Menteri Perdagangan Mari Elka Pangestu pada
pembukaan Konvensi Pekan Produk Kreatif Indonesia (PPKI) 2011 hari Rabu
(6 Juni 2011) di Jakarta Convention Center Jakarta menyatakan nilai
ekonomi industri kreatif mengalami kenaikan tiga kali lipat selama tahun
2006 hingga 2010”. Nilai tambah industri kreatif Rp 157 triliun pada
tahun 2006 menjadi Rp 468 triliun pada 2010. Nilai ekspor industri
kreatif juga naik dari 85 miliar dollar menjadi 131 miliar dollar AS.
Penerbitan dan percetakan mengalami pertumbuhan nilai tambah yang paling
tinggi dengan 17,5%. Fashion untuk penyerapan tenaga kerja pertumbuhannya paling tinggi (52%), sedangkan sumbangan fashion
terhadap ekspor sebesar 55%. Sementara itu, tingkat partisipasi tenaga
kerja di sektor periklanan dan arsitektur sebesar 17%. Sektor yang
mengalami pertumbuhan ekspor yang tinggi adalah industri film, video,
dan fotografi yang mencapai 104%. (sumber: http://tekno. kompas .com)
Bidang Desain Komunikasi Visual (DKV)
mempunyai pesona tersendiri bagi dunia industri kreatif di Indonesia,
karena tanpa disadari masyarakat, nilai billing yang berputar saat ini
lebih dari 35 triliun rupiah.
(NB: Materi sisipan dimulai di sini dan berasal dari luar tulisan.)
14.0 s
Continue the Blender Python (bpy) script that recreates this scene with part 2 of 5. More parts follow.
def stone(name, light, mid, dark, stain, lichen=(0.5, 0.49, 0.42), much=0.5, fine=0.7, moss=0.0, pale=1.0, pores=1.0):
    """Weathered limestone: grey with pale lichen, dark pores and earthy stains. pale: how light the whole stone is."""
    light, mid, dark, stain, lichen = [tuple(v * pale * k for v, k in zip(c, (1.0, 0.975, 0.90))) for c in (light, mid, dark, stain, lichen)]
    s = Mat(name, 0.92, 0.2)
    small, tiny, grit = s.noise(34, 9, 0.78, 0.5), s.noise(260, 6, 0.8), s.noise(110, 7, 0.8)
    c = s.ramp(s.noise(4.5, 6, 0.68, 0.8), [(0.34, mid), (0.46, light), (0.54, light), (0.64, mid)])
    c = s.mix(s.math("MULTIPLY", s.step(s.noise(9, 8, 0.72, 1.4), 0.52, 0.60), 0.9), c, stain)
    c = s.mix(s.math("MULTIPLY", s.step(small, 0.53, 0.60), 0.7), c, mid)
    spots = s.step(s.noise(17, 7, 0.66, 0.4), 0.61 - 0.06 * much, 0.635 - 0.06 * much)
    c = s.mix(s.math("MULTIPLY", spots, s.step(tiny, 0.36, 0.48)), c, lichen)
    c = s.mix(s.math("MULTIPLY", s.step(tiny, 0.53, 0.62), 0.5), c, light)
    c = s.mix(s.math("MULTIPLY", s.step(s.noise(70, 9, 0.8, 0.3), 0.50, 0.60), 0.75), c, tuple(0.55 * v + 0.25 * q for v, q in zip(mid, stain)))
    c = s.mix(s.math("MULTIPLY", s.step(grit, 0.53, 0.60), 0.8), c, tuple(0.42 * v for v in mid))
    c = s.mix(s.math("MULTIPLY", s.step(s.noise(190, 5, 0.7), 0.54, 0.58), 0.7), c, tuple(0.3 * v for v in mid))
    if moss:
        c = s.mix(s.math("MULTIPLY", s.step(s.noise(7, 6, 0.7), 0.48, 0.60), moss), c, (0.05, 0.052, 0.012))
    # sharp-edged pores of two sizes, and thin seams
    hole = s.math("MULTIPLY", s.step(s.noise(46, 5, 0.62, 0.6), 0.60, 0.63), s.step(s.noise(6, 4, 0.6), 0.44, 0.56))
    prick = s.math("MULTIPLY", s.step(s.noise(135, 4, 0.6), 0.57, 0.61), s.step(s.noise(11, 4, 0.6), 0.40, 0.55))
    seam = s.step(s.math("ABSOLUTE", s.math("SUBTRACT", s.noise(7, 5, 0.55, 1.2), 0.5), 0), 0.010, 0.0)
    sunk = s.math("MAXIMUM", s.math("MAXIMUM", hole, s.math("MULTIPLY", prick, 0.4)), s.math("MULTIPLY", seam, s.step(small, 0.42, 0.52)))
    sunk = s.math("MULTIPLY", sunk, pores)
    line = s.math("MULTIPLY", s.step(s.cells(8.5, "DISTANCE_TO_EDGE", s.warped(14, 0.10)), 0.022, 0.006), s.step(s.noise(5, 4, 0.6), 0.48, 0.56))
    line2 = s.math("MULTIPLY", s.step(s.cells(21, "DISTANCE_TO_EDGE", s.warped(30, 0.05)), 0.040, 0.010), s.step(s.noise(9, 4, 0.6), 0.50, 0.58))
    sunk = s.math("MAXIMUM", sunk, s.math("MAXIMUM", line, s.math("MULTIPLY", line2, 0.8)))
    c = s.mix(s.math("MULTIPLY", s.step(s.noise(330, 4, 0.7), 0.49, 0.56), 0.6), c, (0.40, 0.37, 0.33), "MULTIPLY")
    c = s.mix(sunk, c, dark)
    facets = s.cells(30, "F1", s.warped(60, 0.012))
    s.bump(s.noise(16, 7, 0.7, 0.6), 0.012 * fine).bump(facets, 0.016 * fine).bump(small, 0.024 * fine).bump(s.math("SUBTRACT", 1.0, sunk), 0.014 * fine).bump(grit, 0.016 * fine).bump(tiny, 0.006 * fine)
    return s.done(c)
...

Seiring dengan hal itu kebutuhan SDM ikut
meningkat dan bisa dipastikan dunia pendidikan DKV juga tumbuh pesat.
Bahkan bisa dilihat hampir semua perguruan tinggi besar (terutama
swasta) telah membuka jurusan/program studi ini dan ternyata bisa
menjadi salah satu sumber pendapatan cukup penting karena jumlah
mahasiswanya.
Fenomena tersebut memang menjadi pertanda
bagus bagi ekonomi bangsa ini, baik dipandang dari prospek perkembangan
industri kreatif, pembukaan kesempatan kerja dan menjadikan masyarakat
bertambah pintar, kritis dan yang pasti semakin banyak pilihan dalam
pola konsumsinya.
Namun potret positif tersebut bak sekeping
mata uang, selalu muncul ekses negatif dibaliknya, terutama perguruan
tinggi sebagai penyedia/ pencetak lulusan seperti gagap mengantisipasi
dan mungkin terlihat agak sedikit memaksakan diri. Tidaklah seperti
persiapan infrastruktur dan peralatannya, dimana ada dana akan
terpecahkanlah persoalannya, tapi untuk kesiapan pendidik/dosennya; baik
kompetensi, kuantitas maupun kualitas memerlukan proses dan waktu.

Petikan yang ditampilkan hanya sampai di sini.